The entire setup takes about 45 minutes the first time. After that, every new inquiry that hits your New Inquiry stage gets the full sequence without you touching it. At Hair Pro 360's Starter tier ($47/month), you get full workflow automation. Deluxe ($197/month) adds the pre-built extension consultation funnel that includes this exact sequence with templates already written.

What Not to Automate

The mistake that gets stylists flagged as spam and kills their SMS deliverability: automating messages that should feel personal but do not. Do not automate "I was just thinking about you" or "I wanted to personally reach out" — anyone who receives that from a business number knows it is not personal, and the dissonance damages trust rather than building it.

Do not automate your day-of-appointment confirmation. That should be a real human text or call in the 24 to 48 hours before the appointment. Automated appointment confirmations work fine for reminders sent three to five days out. The day-before or morning-of check-in should feel personal because it is when the client's anxiety about her upcoming appointment is highest and a warm human message matters most.

Also: do not run follow-up sequences on prospects who have already said no. Your workflow should have a "remove from sequence" trigger if the contact replies with any variation of not interested. Running automated follow-ups on people who have opted out is the fastest way to acquire a spam complaint that affects your entire sending reputation.

Measuring Whether the Sequence Is Working

Track two numbers: first-response rate (the percentage of new inquiries who respond to at least one of your messages) and conversion rate (the percentage of respondents who book). A working sequence should produce a first-response rate of 55 to 70 percent and a conversion rate of 30 to 45 percent of responders. If your first-response rate is below 40 percent, your messaging needs work. If your conversion rate is below 20 percent, the gap is in your consultation or pricing presentation, not the follow-up sequence itself.
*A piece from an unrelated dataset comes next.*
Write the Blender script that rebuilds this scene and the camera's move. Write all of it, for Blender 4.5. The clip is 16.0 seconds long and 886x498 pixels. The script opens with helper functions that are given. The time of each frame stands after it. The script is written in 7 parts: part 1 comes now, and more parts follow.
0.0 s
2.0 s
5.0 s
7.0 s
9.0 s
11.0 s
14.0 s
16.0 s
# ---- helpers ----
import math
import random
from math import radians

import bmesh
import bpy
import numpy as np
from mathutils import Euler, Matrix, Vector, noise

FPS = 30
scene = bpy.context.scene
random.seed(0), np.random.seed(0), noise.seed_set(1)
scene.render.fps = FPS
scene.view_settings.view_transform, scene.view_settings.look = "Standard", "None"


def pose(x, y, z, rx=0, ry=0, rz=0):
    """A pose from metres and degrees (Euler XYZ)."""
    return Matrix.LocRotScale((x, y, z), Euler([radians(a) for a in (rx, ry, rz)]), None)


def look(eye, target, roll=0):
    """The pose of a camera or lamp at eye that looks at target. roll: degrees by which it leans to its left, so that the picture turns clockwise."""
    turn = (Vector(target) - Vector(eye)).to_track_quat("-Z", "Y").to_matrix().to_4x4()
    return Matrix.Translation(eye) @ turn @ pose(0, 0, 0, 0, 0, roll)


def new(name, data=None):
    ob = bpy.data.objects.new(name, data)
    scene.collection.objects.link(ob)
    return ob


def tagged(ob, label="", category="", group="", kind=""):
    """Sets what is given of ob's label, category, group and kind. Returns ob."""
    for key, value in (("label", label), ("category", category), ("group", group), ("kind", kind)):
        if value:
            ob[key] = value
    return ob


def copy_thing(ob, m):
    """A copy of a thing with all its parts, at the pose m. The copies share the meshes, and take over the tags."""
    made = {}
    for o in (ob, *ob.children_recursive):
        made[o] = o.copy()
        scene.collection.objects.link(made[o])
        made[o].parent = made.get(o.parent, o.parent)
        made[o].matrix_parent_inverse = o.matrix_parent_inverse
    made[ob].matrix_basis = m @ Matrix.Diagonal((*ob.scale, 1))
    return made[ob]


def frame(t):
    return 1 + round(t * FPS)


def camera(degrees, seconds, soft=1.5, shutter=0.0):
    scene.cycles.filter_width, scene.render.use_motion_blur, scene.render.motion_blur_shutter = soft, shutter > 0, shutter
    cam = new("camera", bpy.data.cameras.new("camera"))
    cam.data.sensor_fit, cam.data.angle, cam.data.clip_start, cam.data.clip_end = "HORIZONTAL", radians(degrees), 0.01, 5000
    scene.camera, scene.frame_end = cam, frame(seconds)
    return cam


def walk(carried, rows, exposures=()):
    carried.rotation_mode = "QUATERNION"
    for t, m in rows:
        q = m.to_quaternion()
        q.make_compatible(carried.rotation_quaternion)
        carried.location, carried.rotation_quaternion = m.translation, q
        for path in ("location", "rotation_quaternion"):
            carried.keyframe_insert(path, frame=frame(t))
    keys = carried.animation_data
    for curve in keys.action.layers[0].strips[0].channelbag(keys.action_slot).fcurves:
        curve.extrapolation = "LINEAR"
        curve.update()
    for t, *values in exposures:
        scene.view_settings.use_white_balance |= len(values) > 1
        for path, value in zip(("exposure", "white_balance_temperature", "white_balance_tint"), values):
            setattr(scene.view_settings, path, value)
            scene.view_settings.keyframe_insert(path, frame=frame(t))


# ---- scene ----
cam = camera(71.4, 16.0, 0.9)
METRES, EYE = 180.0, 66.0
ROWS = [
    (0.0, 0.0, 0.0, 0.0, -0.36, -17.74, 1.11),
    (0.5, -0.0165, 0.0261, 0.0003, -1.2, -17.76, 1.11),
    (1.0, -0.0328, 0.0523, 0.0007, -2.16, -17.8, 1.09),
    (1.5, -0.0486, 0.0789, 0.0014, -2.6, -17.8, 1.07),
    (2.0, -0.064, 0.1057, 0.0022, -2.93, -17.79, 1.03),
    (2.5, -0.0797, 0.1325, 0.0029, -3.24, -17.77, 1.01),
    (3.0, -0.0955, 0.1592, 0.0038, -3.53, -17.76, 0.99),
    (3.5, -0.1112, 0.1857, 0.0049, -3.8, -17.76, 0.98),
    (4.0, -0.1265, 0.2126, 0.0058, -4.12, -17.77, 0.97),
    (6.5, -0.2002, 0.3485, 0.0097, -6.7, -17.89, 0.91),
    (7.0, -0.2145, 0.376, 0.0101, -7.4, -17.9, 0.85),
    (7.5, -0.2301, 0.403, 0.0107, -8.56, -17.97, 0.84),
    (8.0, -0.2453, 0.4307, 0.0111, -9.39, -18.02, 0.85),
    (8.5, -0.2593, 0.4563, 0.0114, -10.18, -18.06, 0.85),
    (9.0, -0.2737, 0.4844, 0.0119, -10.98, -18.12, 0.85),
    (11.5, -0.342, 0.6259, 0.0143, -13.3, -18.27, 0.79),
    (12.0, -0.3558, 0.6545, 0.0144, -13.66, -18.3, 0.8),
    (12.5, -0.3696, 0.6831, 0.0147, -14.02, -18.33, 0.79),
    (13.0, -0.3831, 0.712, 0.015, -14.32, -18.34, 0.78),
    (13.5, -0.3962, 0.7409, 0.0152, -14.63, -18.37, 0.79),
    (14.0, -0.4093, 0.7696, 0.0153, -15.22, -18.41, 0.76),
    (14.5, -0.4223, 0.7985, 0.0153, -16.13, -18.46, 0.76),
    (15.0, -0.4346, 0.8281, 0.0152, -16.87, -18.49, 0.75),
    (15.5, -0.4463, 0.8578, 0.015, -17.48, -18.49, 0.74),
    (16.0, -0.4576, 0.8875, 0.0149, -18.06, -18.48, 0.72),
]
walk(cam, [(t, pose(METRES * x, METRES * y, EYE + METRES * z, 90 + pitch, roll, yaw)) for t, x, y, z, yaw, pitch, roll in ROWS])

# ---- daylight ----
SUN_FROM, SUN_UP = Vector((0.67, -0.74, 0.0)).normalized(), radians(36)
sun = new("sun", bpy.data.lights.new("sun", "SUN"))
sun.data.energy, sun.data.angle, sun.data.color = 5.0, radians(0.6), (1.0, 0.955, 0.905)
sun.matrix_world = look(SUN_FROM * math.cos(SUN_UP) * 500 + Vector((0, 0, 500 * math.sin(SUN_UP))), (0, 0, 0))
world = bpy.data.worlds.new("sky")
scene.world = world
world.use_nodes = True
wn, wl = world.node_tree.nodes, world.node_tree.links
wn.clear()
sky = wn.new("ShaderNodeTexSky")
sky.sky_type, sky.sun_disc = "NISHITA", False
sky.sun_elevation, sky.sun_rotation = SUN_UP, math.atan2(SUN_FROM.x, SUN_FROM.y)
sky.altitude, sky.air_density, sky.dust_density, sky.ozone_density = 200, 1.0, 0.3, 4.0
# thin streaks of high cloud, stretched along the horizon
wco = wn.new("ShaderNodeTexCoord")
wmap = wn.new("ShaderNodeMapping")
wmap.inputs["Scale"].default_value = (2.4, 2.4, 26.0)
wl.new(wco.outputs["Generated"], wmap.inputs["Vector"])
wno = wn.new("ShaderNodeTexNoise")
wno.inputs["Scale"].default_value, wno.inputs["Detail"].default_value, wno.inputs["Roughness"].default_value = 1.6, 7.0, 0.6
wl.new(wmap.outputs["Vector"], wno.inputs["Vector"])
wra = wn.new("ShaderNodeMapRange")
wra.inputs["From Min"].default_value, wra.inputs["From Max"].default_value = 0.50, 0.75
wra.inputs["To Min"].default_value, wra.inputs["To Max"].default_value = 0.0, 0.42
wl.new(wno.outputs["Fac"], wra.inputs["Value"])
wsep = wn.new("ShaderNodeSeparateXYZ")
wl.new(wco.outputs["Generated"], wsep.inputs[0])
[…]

Most practices see the biggest jump at month two of running the sequence — after they have refined the message content based on real response patterns. The first month is calibration. The second month is where the revenue shift becomes visible.

FAQ: Automated Follow-Ups for Extension Stylists

Should follow-ups be sent via SMS or email?

SMS first for the 24-hour and 72-hour messages, email for Day 7 and Day 14. SMS open rates for service businesses average 85 to 95 percent versus email's 20 to 30 percent. The early follow-ups, when timing urgency is highest, should use the highest-reach channel. By Day 7, you are no longer racing against timing — a more detailed email that can include images or links is appropriate.

How long should follow-up messages be?

SMS: three sentences maximum. Email: four to eight sentences. The research on follow-up message length is consistent across industries — shorter messages in follow-up sequences get higher response rates because they are less demanding of the prospect's attention and do not feel like a sales pitch. Say one thing clearly, then stop.

Can you automate follow-ups for consultation no-shows?

Yes, and this is one of the highest-return automations in the stack. A no-show workflow triggered by a missed consultation appointment sends: (1) a same-day "are you okay, we missed you" message that reframes the no-show as concern rather than inconvenience, (2) a 48-hour reschedule link with a specific opening, (3) a Day 7 check-in. No-show rebooking rates for stylists using this sequence average 20 to 35 percent — a meaningful recovery from an appointment slot that otherwise generates zero revenue.